The Supreme Court issued a decision today in Husted v. A. Phillip Randolph Institute, a case involving Ohio’s voter list maintenance policies. By a 5-4 vote, the Court upheld Ohio’s policy of removing ineligible and outdated voters from it rolls. The majority concluded that the practice under challenge – which cancels the registration of voters who do not go to the polls and who don’t respond to a notice – does not violate the National Voter Registration Act of 1993 (NVRA) and the Help America Vote Act.
This is a major victory for election integrity. As the majority (per Justice Alito) noted, it is estimated that roughly one in eight voter registrations is “either invalid or significantly inaccurate” and that 2.75 million people are registered to vote in more than one state.
The Court’s decision is clearly correct. The NVRA specifically allows states to remove, on change of residence grounds, a registered would-be voter who does not vote, who then fails to respond to a notice, and who then fails to vote in any election during the period covering the next two general federal elections. As Justice Alito explained, the Ohio practice at issue “follows the [NVRA] to the letter,” it being “undisputed that Ohio does not remove a registrant on change-of-residence grounds unless the registrant is sent, and fails to mail back a return card, and then fails to vote for an additional four years.”
The majority rejected the silly argument that because Ohio uses the absence of “voter activity” to trigger the removal process, it violates the requirement that a state purge “shall not result in the removal of the name of any person . . . by reason of the person’s failure to vote.” Ohio does not run afoul of this prohibition because using non-voting to trigger the process is not the same thing as removing voters by reason of not voting. Ohio requires more than mere non-voting, so a person can not vote and still remain registered.
Justice Breyer wrote a dissent that, as Justice Alito points out, has lots to do with his disagreement with Congress about the wisdom of reliance on the returning a card, and little to do with the law Congress passed. As Alito explained, the Court has “no authority to second-guess Congress” or to decide whether Ohio’s practice is the best way to keep its voter rolls current. “The only question before us,” he concluded, is whether the practice “violates federal law.” Plainly, it does not.
Justice Sotomayor wrote a separate dissent to complain that the Court’s decision will have a disproportionate effect on the poor, the elderly, and minorities. That’s possible, but only if they fail to return their card and fail to vote for six years.

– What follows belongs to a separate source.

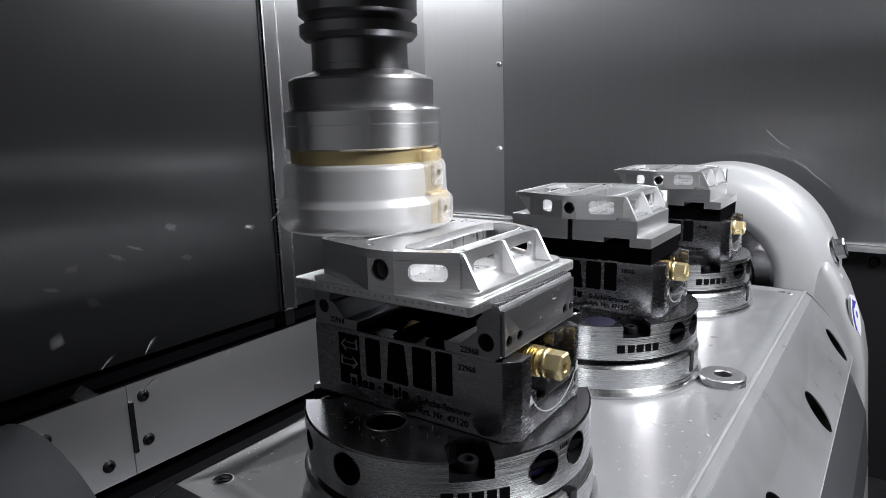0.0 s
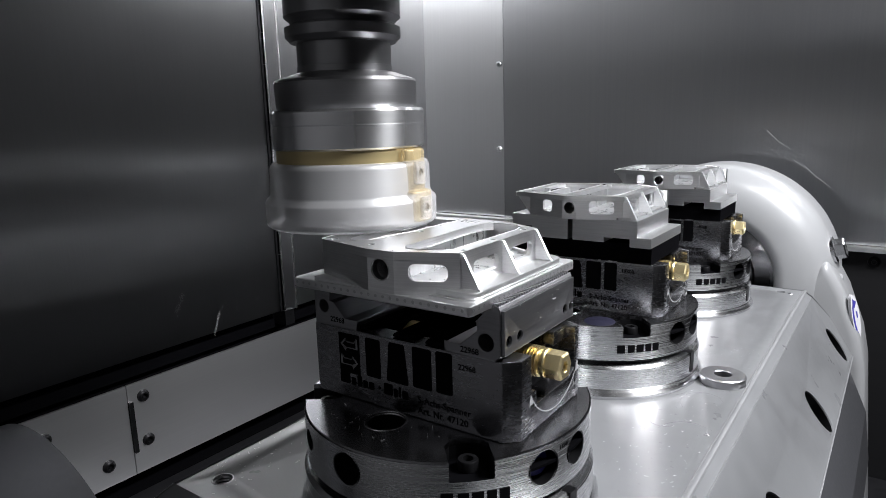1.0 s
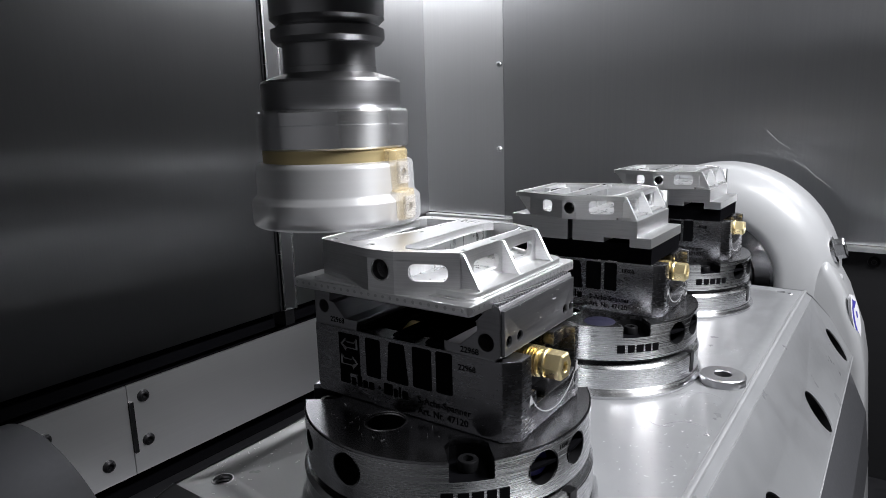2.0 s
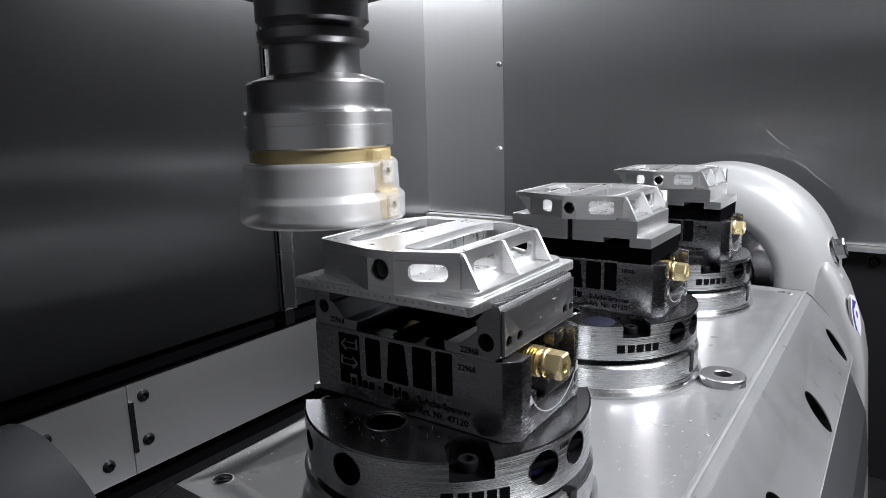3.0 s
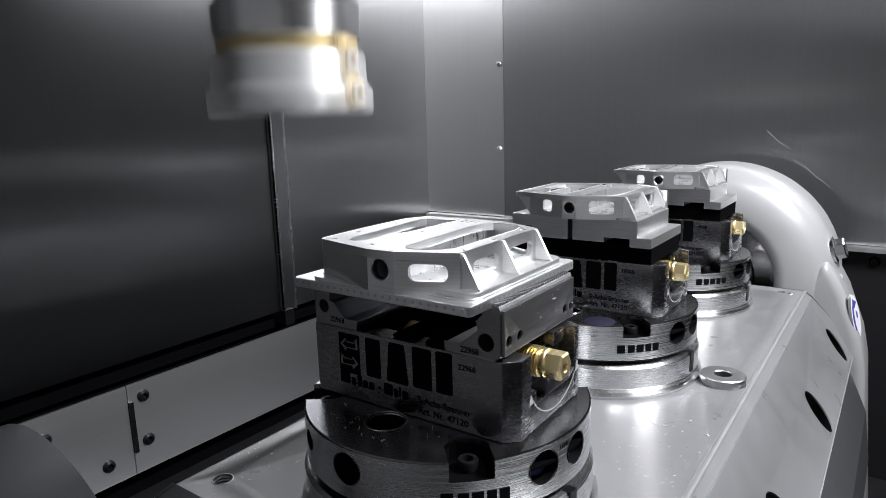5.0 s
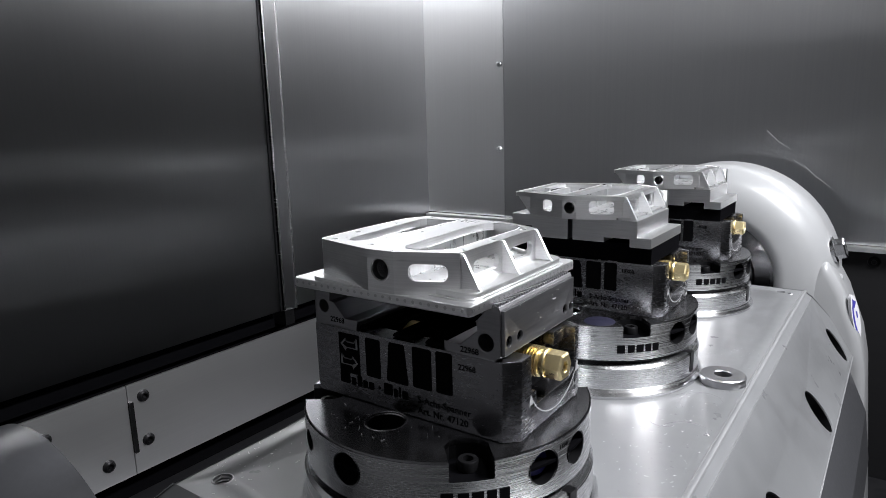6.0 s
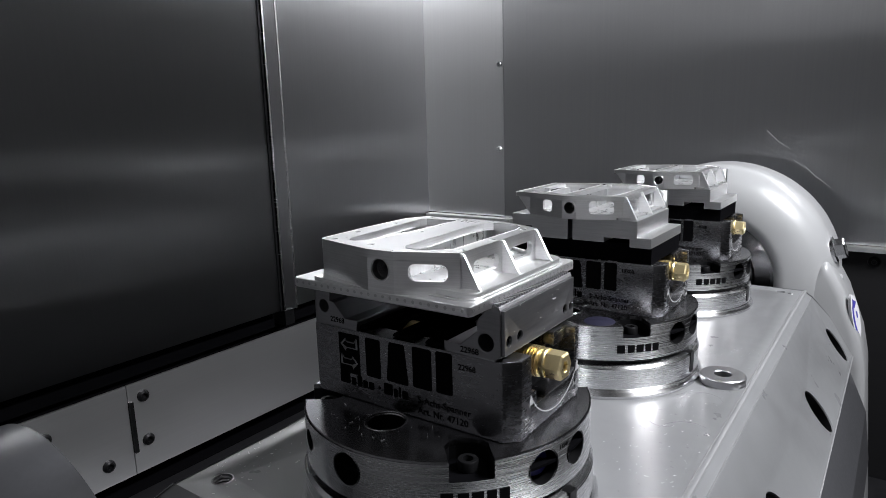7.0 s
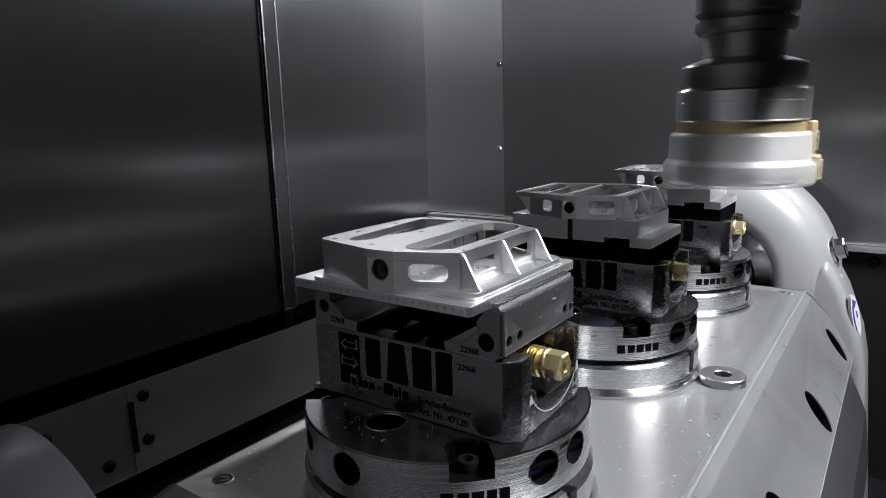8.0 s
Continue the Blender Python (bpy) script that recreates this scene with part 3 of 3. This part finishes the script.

Absent evidence that Ohio’s rules are based on discriminatory intent — and none was presented — Ohio shouldn’t be estopped from attempts, in compliance with federal statutes, to maintain the integrity of its registrations rolls merely because members of certain groups may be unwilling, disproportionately, to take the simple measures needed to stay eligible.

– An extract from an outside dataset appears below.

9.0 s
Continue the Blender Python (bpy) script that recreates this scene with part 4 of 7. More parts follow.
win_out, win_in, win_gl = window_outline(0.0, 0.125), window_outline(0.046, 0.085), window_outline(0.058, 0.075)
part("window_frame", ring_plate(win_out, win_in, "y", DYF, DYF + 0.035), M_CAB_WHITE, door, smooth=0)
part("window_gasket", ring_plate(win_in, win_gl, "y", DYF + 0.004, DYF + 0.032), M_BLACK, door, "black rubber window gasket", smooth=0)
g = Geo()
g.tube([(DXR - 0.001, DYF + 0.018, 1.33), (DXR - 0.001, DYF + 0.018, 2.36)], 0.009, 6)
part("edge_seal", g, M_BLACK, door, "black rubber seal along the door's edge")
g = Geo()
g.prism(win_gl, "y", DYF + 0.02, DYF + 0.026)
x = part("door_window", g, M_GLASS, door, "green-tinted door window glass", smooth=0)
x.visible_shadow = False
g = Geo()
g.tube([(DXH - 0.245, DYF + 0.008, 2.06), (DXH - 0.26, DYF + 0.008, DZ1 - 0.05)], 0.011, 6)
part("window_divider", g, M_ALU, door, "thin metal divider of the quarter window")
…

Justice Thomas wrote a concurrence. He argued that the attack on Ohio’s procedure should be rejected for the additional reason that it is based on an interpretation of the NVRA that would raise significant constitutional concerns, namely concerns that states’ authority over federal elections is being usurped.
These concerns would stem from the Constitution’s Qualifications Clause, Article 1, Section 2, clause 1, along with the Seventeenth Amendment.
No other Justice joined Thomas’ opinion, perhaps because the question it raised was not necessary to uphold Ohio’s rule.
In any event, today’s ruling empowers local officials to ensure the most accurate and reliable voter rolls possible. It’s a good win.